Categories of Special Interest
In Use As
1830 - 1850
Detached three-bay two-storey over basement sandstone ashlar house, built c. 1845, with Doric portico, and four-bay two-storey over basement side elevations. Now in use as a bishop's palace. Two-storey flat-roofed ancillary structures attached to north side elevation, c. 1960. Hipped slate roof with central valley. Four symmetrical granite chimneystacks with octagonal clay pots. Rendered sprocketed eaves. Profiled cast-iron rainwater goods. Sandstone ashlar faced front and side elevation, and coursed sandstone ashlar rear elevation. Square-headed window openings with sandstone lintels or voussoirs, patent rendered reveals and sills at basement level, sandstone reveals and sills to upper floors with replacement three-over-three and six-over-six timber sash windows. Two Wyatt windows to rear elevation with two-over-two sidelights flanking six-over-six inner sash with timber mullion divisions. Sandstone portico on stepped concrete podium, comprising paired Doric stop fluted columns and piers, with responding pilasters flanking doorcase. Timber doorcase comprising leaded coloured glass sidelights with over panelled timber bases, raised and fielded panelled timber door and tripartite leaded coloured glass overlight. Long tarmacadamed drive through meadow with many mature trees. Quadrant ashlar limestone walls terminating with square-plan limestone ashlar piers with a pair of pedestrian wrought-iron gates flanking matching wrought-iron vehicular gates hanging from inner limestone ashlar piers. Entrance gates adjoin rubble limestone boundary wall.

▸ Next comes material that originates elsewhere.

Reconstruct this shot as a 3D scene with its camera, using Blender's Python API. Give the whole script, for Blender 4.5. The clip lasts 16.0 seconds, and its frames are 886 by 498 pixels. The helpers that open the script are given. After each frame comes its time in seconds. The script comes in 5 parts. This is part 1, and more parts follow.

A solid well composed detached house with a symmetrically placed entrance portico. Unusually built of sandstone, this building appears to have been extensively renovated during the twentieth century. It was formerly known as Westfield as identified on the 1872 edition of the Ordnance Survey of Limerick City. With its large landscaped site and long avenue this house forms one among many important examples of Limerick's architectural heritage in the environs of North Circular Road. Existing site diminished from original extent, with curving boundary wall separating terrace of houses facing Ennis Road, on footprint of original walled garden.